● **Work to be completed**:
In the entries below, identify every line with the string "Blender" and copy it.

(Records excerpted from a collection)
start

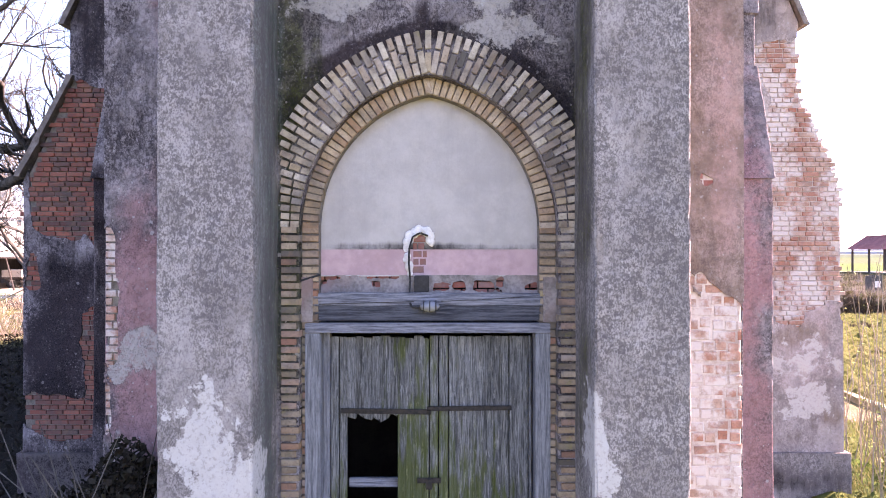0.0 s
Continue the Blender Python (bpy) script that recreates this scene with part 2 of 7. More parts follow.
def brick_material(name, tones, soot=0.5, grain=14.0, lime=0.0, lichen=0.0):
    """Bricks: each piece takes a tone of its own, with sooty and mossy skin."""
    m, t, b = mat_nodes(name, 0.92, 0.2)
    oi = t.nodes.new("ShaderNodeObjectInfo")
    cr = t.nodes.new("ShaderNodeValToRGB")
    cr.color_ramp.interpolation = "LINEAR"
    while len(cr.color_ramp.elements) < len(tones):
        cr.color_ramp.elements.new(0.5)
    for i, (e, tone) in enumerate(zip(cr.color_ramp.elements, tones)):
        e.position, e.color = i / (len(tones) - 1), (*tone, 1)
    t.links.new(oi.outputs["Random"], cr.inputs[0])
    g = t.nodes.new("ShaderNodeNewGeometry")
    n = noise_node(t, g.outputs["Position"], grain, 6, 0.7)
    w = noise_node(t, g.outputs["Position"], 2.2, 4, 0.6)
    col = mix_color(t, math_node(t, "MULTIPLY", ramp(t, n, 0.4, 0.75), 0.55), cr.outputs[0], (0.10, 0.09, 0.085))
    col = mix_color(t, math_node(t, "MULTIPLY", ramp(t, w, 0.45, 0.7), soot), col, (0.07, 0.066, 0.068))
    warm = noise_node(t, g.outputs["Position"], 5.0, 5, 0.65)
    col = mix_color(t, math_node(t, "MULTIPLY", ramp(t, warm, 0.5, 0.66), 0.3), col, (0.3, 0.165, 0.1))
    fleck = noise_node(t, g.outputs["Position"], 46.0, 4, 0.7)
    col = mix_color(t, math_node(t, "MULTIPLY", ramp(t, fleck, 0.54, 0.66), 0.4), col, (0.085, 0.075, 0.07))
    if lichen:
        crust = noise_node(t, g.outputs["Position"], 6.0, 6, 0.7)
        col = mix_color(t, math_node(t, "MULTIPLY", ramp(t, crust, 0.56, 0.68), lichen), col, (0.3, 0.26, 0.07))
    if lime:
        wash = noise_node(t, g.outputs["Position"], 2.1, 8, 0.68)
        col = mix_color(t, math_node(t, "MULTIPLY", ramp(t, wash, 0.44, 0.58), lime), col, mix_color(t, n, (0.46, 0.42, 0.41), (0.68, 0.65, 0.64)))
    t.links.new(col, b.inputs["Base Color"])
    bump(t, b, n, 0.5, 0.008)
    return m


def ground_material(name, scale=1.0):
    m, t, b = mat_nodes(name, 1.0, 0.05)
    a = t.nodes.new("ShaderNodeAttribute")
    a.attribute_name = "tone"
    v = coords(t)
    n = noise_node(t, v, 0.9, 8, 0.7)
    f = noise_node(t, v, 6.0, 6, 0.7)
    k = math_node(t, "ADD", 0.2, math_node(t, "ADD", math_node(t, "MULTIPLY", n, 0.6), math_node(t, "MULTIPLY", f, 0.9)))
    mul = t.nodes.new("ShaderNodeMix")
    mul.data_type, mul.blend_type = "RGBA", "MULTIPLY"
    mul.inputs[0].default_value = 1.0
    t.links.new(a.outputs["Color"], mul.inputs[6])
    t.links.new(k, mul.inputs[7])
    t.links.new(mul.outputs[2], b.inputs["Base Color"])
    bump(t, b, math_node(t, "ADD", n, f), 0.7, 0.12)
    return m


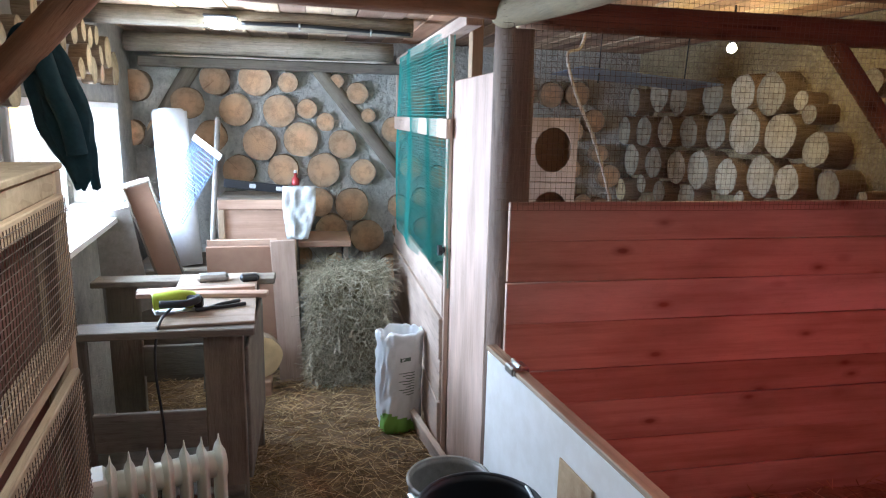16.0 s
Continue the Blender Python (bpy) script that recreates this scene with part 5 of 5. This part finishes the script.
foam([(-0.54, 2.61, 1.62), (-0.525, 2.6, 1.72), (-0.515, 2.6, 1.82), (-0.53, 2.605, 1.92), (-0.55, 2.6, 2.0)], 0.009, 14)
foam([(-0.6, 2.6, 2.02), (-0.565, 2.585, 2.035), (-0.53, 2.58, 2.05)], 0.008, 15)
foam([(-0.95, 2.595, 2.075), (-0.86, 2.595, 2.08), (-0.78, 2.595, 2.075)], 0.008, 16)

# scraps of torn film left on the west sheets: along two joints and under the log
def film_scrap(y, z, w, h, mat):
    bm = bmesh.new()
    n = _rnd.randrange(6, 10)
    a, b = [], []
    for i in range(n):
        q = _rnd.uniform(0.45, 1.0)
        u, v = 0.5 * q * w * math.cos(6.283 * i / n), 0.5 * q * h * math.sin(6.283 * i / n)
        a.append(bm.verts.new((0, u, v)))
        b.append(bm.verts.new((0.0015, u, v)))
    bm.faces.new(a[::-1])
    bm.faces.new(b)
    for i in range(n):
        bm.faces.new((a[i], a[(i + 1) % n], b[(i + 1) % n], b[i]))
    tagged(part("film_scrap", bm, mat, None, "", T((-2.3645, y, z))), "torn scrap of film on a clear sheet", "film scrap", "film scraps")


_rnd = random.Random(17)
M_TORN = rough_mat("torn_brown_film", (0.1, 0.075, 0.065), (0.2, 0.15, 0.125), 40, 0.6, 0.0)
M_REDFILM = rough_mat("torn_red_film", (0.27, 0.06, 0.035), (0.36, 0.09, 0.05), 40, 0.6, 0.0)
film_scrap(0.753, 1.911, 0.07, 0.055, M_REDFILM)
film_scrap(0.842, 1.888, 0.05, 0.025, M_STEEL)
film_scrap(0.767, 1.825, 0.055, 0.05, M_TORN)
film_scrap(1.614, 1.387, 0.09, 0.13, M_TORN)
film_scrap(1.69, 1.32, 0.025, 0.16, M_TORN)
film_scrap(1.645, 1.863, 0.03, 0.1, M_TORN)
film_scrap(1.635, 1.657, 0.018, 0.05, M_TORN)
for z, h in ((1.39, 0.09), (1.279, 0.08), (1.33, 0.05)):
    film_scrap(0.78, z, 0.028, h, M_STEEL)
film_scrap(0.83, 1.3, 0.02, 0.16, M_STEEL)
# silver film bits set in white, so their bright glint is in the colour
for k in range(14):
    film_scrap(0.783 + 0.002 * _rnd.random(), 1.74 - 0.025 * k, 0.009, _rnd.uniform(0.008, 0.025), M_WPLASTIC)
for y in (0.345, 0.365, 0.671, 0.715, 0.919, 0.94, 1.019, 1.05, 1.074, 1.12, 1.155):
    film_scrap(y, 1.975 + _rnd.uniform(-0.012, 0.012), 0.016, _rnd.uniform(0.07, 0.11), M_WPLASTIC)
    film_scrap(y + 0.014, 1.965 + _rnd.uniform(-0.015, 0.015), 0.01, _rnd.uniform(0.04, 0.08), M_STEEL)
for y in (1.09, 1.14, 1.19):
    film_scrap(y, 1.985, 0.018, 0.06, M_REDFILM)

for z, h in ((1.98, 0.03), (1.9, 0.06), (1.83, 0.03), (1.74, 0.025), (1.66, 0.06), (1.5, 0.03), (1.42, 0.05)):
    tagged(board("film_scrap", (0.005, 0.0015, h), M_STEEL if h < 0.055 else M_FOAM, pose(-1.353 + 0.008 * math.sin(z * 40), 2.6835, z, 0, 4 * math.sin(z * 30), 0), bevel=0.0005), "thin strip of torn film on a sheet joint", "film scrap", "film scraps")

# ---- straw on the floors ----
def floor_place(r):
    return (r.uniform(-0.45, 1.15), r.uniform(-2.6, 2.4), r.uniform(0.001, 0.02)), (r.uniform(-1, 1), r.uniform(-1, 1), r.uniform(-0.02, 0.12))


def litter_place(r):
    return (r.uniform(-2.33, -0.53), r.uniform(0.05, 2.6), 0.31 + r.uniform(0.0, 0.03)), (r.uniform(-1, 1), r.uniform(-1, 1), r.uniform(-0.05, 0.25))


tagged(mesh_part("straw", blades(16000, floor_place, 0.11, 0.0019, random.Random(31)), M_STRAW), "loose straw trodden over the passage floor", "straw", kind="stuff")
tagged(mesh_part("pen_straw", blades(5000, litter_place, 0.09, 0.0016, random.Random(32)), M_STRAW), "loose straw over the pen litter", "straw", kind="stuff")
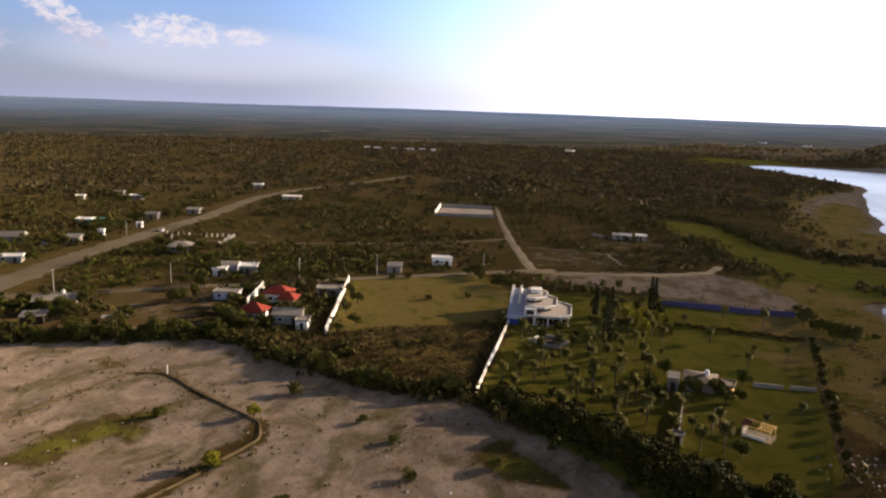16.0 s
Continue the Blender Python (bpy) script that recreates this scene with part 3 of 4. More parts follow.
def quads_mesh(name, verts, mat):
    """One mesh from an (n, 4, 3) array of faces."""
    n = len(verts)
    me = bpy.data.meshes.new(name)
    me.vertices.add(4 * n)
    me.vertices.foreach_set("co", np.ascontiguousarray(verts, np.float32).ravel())
    me.loops.add(4 * n)
    me.loops.foreach_set("vertex_index", np.arange(4 * n))
    me.polygons.add(n)
    me.polygons.foreach_set("loop_start", np.arange(n) * 4)
    me.update(calc_edges=True)
    me.materials.append(mat)
    return me


def make_tree(seed, height, spread, leaves, mat, label, category="tree", name="tree", low=0.28, leaf=0.26):
    """A trunk that forks into limbs, and an uneven crown of leaves."""
    rng = np.random.default_rng(seed)
    tree = thing(name, Matrix(), label, category)
    bm = bmesh.new()
    fork = Vector((rng.uniform(-.2, .2), rng.uniform(-.2, .2), height * low))
    tube(bm, (0, 0, -0.2), fork, 0.05 * height ** 0.8, 0.035 * height ** 0.8, 7)
    for k in range(5):
        a = k * 1.26 + rng.uniform(-.3, .3)
        tip = Vector((math.cos(a) * spread * 0.55, math.sin(a) * spread * 0.55, height * rng.uniform(0.55, 0.8)))
        mid = fork.lerp(tip, 0.5) + Vector((0, 0, 0.08 * height))
        tube(bm, fork, mid, 0.024 * height ** 0.8, 0.016 * height ** 0.8, 5)
        tube(bm, mid, tip, 0.016 * height ** 0.8, 0.006, 4)
    part("trunk", bm, TRUNK, tree)
    zc = height * (low + 1) / 2
    pts = crown_points(leaves, rng, spread, height * (1 - low) * 0.56, zc, 9)
    pts[:, 2] = np.maximum(pts[:, 2], 0.15)
    o = new("crown", quads_mesh("crown", leaf_quads(pts, leaf, rng), mat))
    o.parent = tree
    return tree


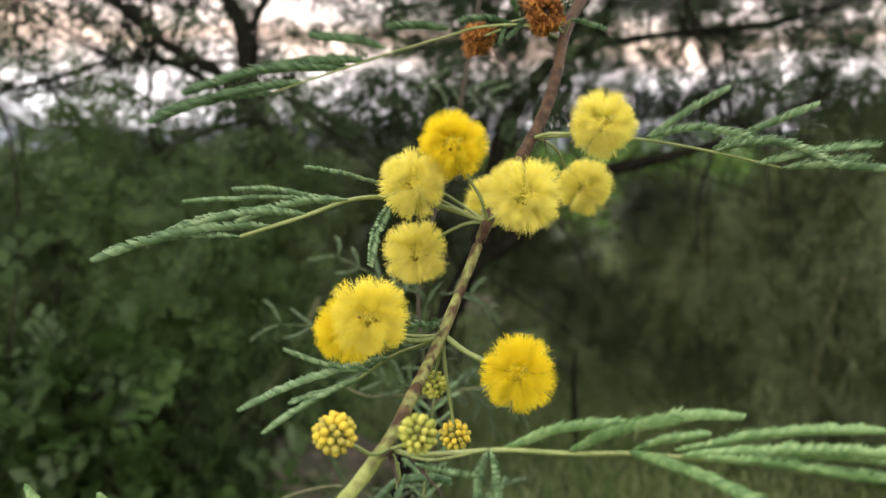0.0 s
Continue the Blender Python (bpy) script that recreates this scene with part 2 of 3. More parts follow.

end

● **Response below**:
Continue the Blender Python (bpy) script that recreates this scene with part 2 of 7. More parts follow.
Continue the Blender Python (bpy) script that recreates this scene with part 5 of 5. This part finishes the script.
Continue the Blender Python (bpy) script that recreates this scene with part 3 of 4. More parts follow.
Continue the Blender Python (bpy) script that recreates this scene with part 2 of 3. More parts follow.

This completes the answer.